At Accella, we’re always looking for new ways to help our students to improve their English skills and we’ve recently begun experimenting with adding another tool to our toolbox: English-language videos and films. In one of our classes, for example, when we began reading a collection of Philip K. Dick‘s short stories, we also distributed DVDs of the film Minority Report.
Both the original story, The Minority Report and the movie are set in a future United States where a police agency headed by the protagonist, John Anderton, uses a trio of “precogs”, profoundly socially-withdrawn people gifted (or, more accurately, cursed) with visions of crimes that haven’t yet been committed, to prevent crimes from occurring. Based on the precogs’ reports, police officers swoop in and apprehend future criminals before they have offended.

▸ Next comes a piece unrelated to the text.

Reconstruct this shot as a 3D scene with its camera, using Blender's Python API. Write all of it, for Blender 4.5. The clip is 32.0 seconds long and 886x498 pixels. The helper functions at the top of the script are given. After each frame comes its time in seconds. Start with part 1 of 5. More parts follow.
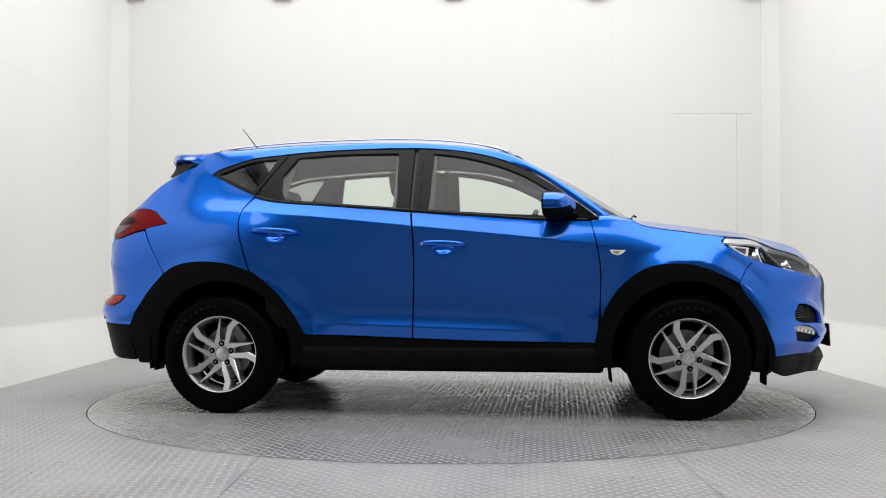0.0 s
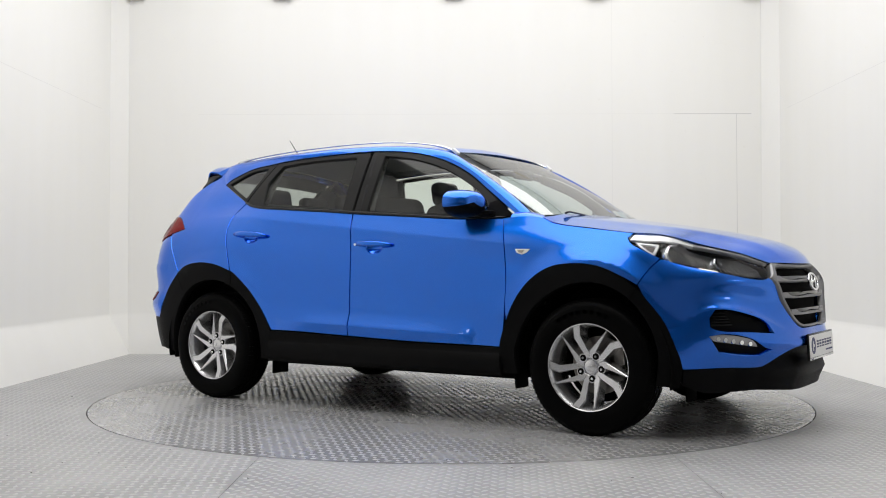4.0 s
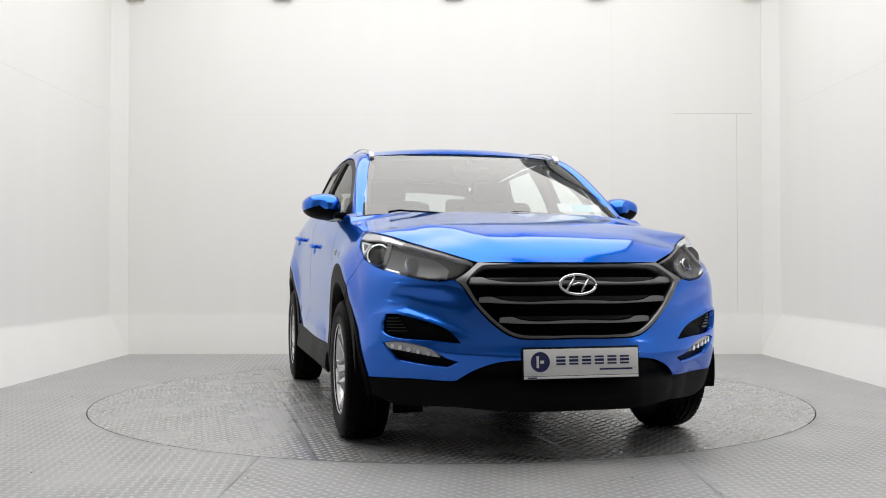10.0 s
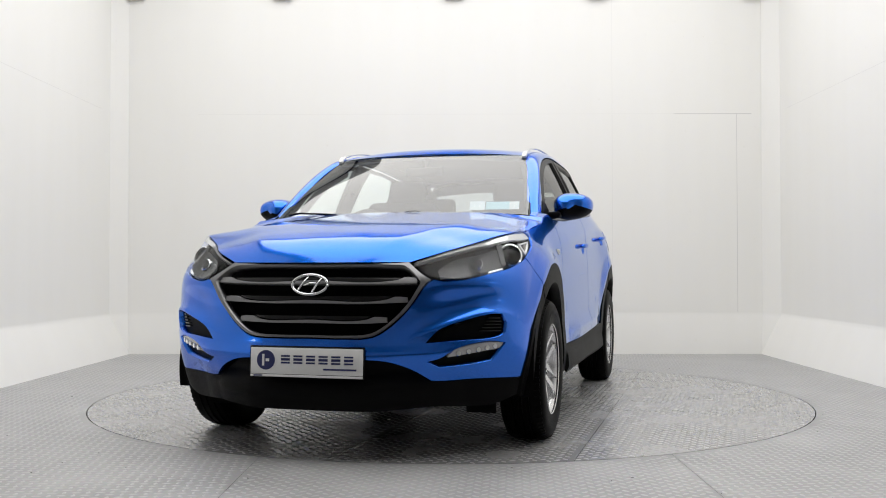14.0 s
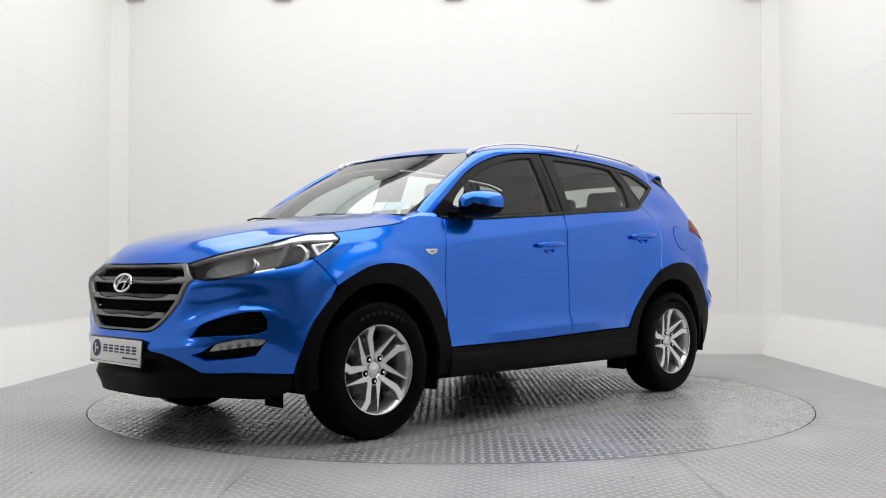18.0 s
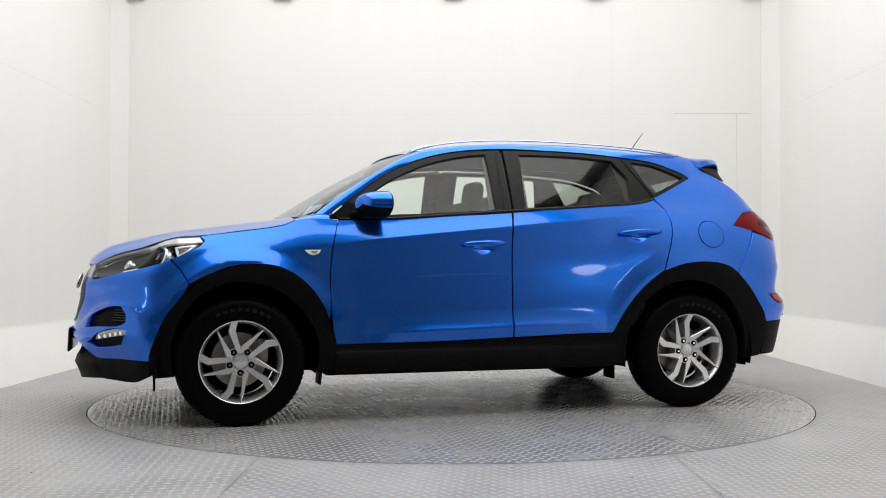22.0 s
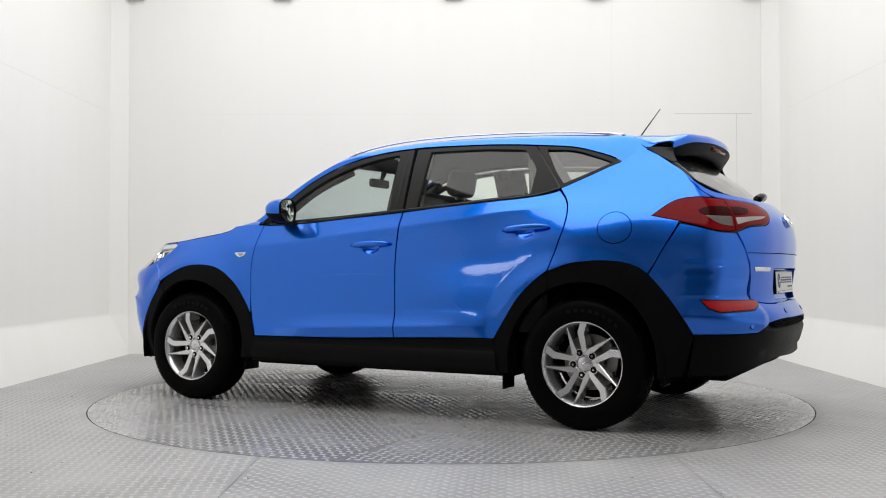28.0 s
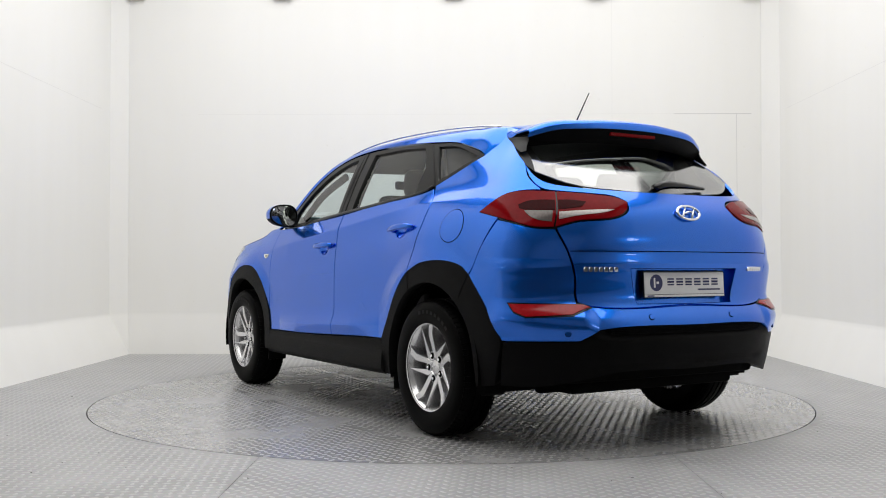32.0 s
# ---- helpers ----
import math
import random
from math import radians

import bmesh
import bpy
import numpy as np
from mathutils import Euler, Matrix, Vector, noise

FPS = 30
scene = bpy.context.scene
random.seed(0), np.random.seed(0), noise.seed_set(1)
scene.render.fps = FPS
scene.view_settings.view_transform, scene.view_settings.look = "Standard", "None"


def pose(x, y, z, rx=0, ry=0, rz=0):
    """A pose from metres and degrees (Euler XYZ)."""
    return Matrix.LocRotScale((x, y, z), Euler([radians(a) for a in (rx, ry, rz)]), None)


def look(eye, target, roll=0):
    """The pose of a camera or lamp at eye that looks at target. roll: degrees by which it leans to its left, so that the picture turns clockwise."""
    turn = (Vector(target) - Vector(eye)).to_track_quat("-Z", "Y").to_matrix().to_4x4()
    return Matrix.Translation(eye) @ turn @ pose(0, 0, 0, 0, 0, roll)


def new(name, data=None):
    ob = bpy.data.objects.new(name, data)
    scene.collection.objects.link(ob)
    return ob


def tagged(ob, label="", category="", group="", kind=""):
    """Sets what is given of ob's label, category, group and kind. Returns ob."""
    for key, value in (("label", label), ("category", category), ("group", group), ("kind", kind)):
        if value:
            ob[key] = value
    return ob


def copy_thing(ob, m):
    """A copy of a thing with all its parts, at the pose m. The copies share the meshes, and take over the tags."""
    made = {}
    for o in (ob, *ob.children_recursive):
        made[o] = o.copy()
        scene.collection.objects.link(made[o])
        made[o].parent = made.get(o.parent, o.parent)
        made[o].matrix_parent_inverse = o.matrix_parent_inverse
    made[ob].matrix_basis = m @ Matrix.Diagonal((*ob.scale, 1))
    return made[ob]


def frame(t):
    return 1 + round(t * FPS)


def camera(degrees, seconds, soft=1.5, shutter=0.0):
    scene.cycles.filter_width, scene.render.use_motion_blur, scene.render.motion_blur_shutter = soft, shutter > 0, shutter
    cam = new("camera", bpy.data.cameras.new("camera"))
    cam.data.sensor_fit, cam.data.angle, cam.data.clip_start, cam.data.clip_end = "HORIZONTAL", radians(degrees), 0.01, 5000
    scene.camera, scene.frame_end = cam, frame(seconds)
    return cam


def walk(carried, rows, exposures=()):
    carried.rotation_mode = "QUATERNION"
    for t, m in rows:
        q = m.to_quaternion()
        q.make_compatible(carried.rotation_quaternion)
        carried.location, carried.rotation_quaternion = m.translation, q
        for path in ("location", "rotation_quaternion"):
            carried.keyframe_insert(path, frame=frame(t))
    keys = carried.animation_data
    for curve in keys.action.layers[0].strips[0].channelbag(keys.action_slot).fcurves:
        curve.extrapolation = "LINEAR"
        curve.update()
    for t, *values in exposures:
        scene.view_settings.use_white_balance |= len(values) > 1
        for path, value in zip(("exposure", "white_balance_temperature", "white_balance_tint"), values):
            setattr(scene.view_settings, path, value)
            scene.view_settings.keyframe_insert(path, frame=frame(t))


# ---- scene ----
from mathutils.geometry import delaunay_2d_cdt

CAM_AT = (0.0, -6.463, 0.838)
AXIS = (0.0852, -0.0073)             # the car's middle, off the turntable's axle
R_TABLE = 2.247

cam = camera(48.73, 32.0, soft=1.0)
aim = Vector((math.sin(radians(-0.413)) * math.cos(radians(1.156)), math.cos(radians(-0.413)) * math.cos(radians(1.156)), math.sin(radians(1.156))))
CAM_POSE = look(CAM_AT, Vector(CAM_AT) + aim, -0.045)
walk(cam, [(0.0, CAM_POSE), (32.0, CAM_POSE)], exposures=[(0.0, 0.0), (32.0, 0.0)])

# ---- world and lamps ----
world = bpy.data.worlds.new("world")
world.use_nodes = True
world.node_tree.nodes["Background"].inputs[0].default_value = (.02, .02, .022, 1)
scene.world = world


def area_lamp(name, at, to, sx, sy, watts, label, group="", colour=(1, .98, .95)):
    data = bpy.data.lights.new(name, "AREA")
    data.shape, data.size, data.size_y, data.energy, data.color = "RECTANGLE", sx, sy, watts, colour
    ob = new(name, data)
    ob.matrix_world = look(at, to)
    return tagged(ob, label, "studio lamp", group)


# one large diffusing ceiling light over the table, and a round floodlight on each side, before the camera's line
area_lamp("ceiling_softbox", (0, -.75, 4.40), (0, -.75, 0), 5.8, 6.9, 312, "wide white ceiling softbox over the turntable")
for x, y, z in ((-2.90, -3.20, .98), (2.90, -3.20, .98)):
    flood = area_lamp("flood_lamp", (x, y, z), (0, -.5, .80), .24, .24, .9, "round white floodlight beside the open studio front", "floodlights")
    flood.data.shape = "DISK"


# ---- materials ----
def mat(name, colour, rough=.5, metal=0.0, coat=0.0, grain=0.0, scale=40, bump=0.0, bscale=200, emit=0.0, rvar=0.0, spec=.5):
    m = bpy.data.materials.new(name)
    m.use_nodes = True
    nt = m.node_tree
    b = nt.nodes["Principled BSDF"]
    b.inputs["Base Color"].default_value = (*colour, 1)
    b.inputs["Roughness"].default_value = rough
    b.inputs["Metallic"].default_value = metal
    b.inputs["Coat Weight"].default_value = coat
    b.inputs["Coat Roughness"].default_value = .03
    b.inputs["Specular IOR Level"].default_value = spec
    if emit:
        b.inputs["Emission Color"].default_value = (*colour, 1)
        b.inputs["Emission Strength"].default_value = emit
    tc = nt.nodes.new("ShaderNodeTexCoord")
    if grain:
        n1 = nt.nodes.new("ShaderNodeTexNoise")
        n1.inputs["Scale"].default_value, n1.inputs["Detail"].default_value = scale, 6
        nt.links.new(tc.outputs["Object"], n1.inputs["Vector"])
        mix = nt.nodes.new("ShaderNodeMix")
        mix.data_type = "RGBA"
        mix.inputs["A"].default_value = (*[c * (1 - grain) for c in colour], 1)
        mix.inputs["B"].default_value = (*[min(1, c * (1 + grain)) for c in colour], 1)
        nt.links.new(n1.outputs["Fac"], mix.inputs["Factor"])
        nt.links.new(mix.outputs["Result"], b.inputs["Base Color"])
    if rvar:
        n3 = nt.nodes.new("ShaderNodeTexNoise")
        n3.inputs["Scale"].default_value, n3.inputs["Detail"].default_value = 3.0, 5
        nt.links.new(tc.outputs["Object"], n3.inputs["Vector"])
        mr = nt.nodes.new("ShaderNodeMapRange")
        mr.inputs["To Min"].default_value, mr.inputs["To Max"].default_value = max(0, rough - rvar), rough + rvar
        nt.links.new(n3.outputs["Fac"], mr.inputs["Value"])
        nt.links.new(mr.outputs["Result"], b.inputs["Roughness"])
    if bump:
        n2 = nt.nodes.new("ShaderNodeTexNoise")
        n2.inputs["Scale"].default_value, n2.inputs["Detail"].default_value = bscale, 3
        nt.links.new(tc.outputs["Object"], n2.inputs["Vector"])
        bp = nt.nodes.new("ShaderNodeBump")
        bp.inputs["Strength"].default_value, bp.inputs["Distance"].default_value = bump, .002
        nt.links.new(n2.outputs["Fac"], bp.inputs["Height"])
        nt.links.new(bp.outputs["Normal"], b.inputs["Normal"])
    return m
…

In the original story, Dick has the agency operating nationwide and dealing with all serious crimes whereas, in Spielberg’s film, the precogs see only homicides and the program is about to be implemented nationwide after running successfully in Washington, D.C.
In addition to answering reading comprehension questions pertaining to PKD’s short story, we asked our students to watch the film and complete a table summarizing the differences in the ways that John Anderton, his family, and the precogs are depicted in Philip K. Dick’s 1956 short story The Minority Report versus its 2002 film adaptation, directed by Steven Spielberg. One of our students, SophieL, did a particularly excellent job and the image at the top of this post is a scan of her paper (higher-res image here).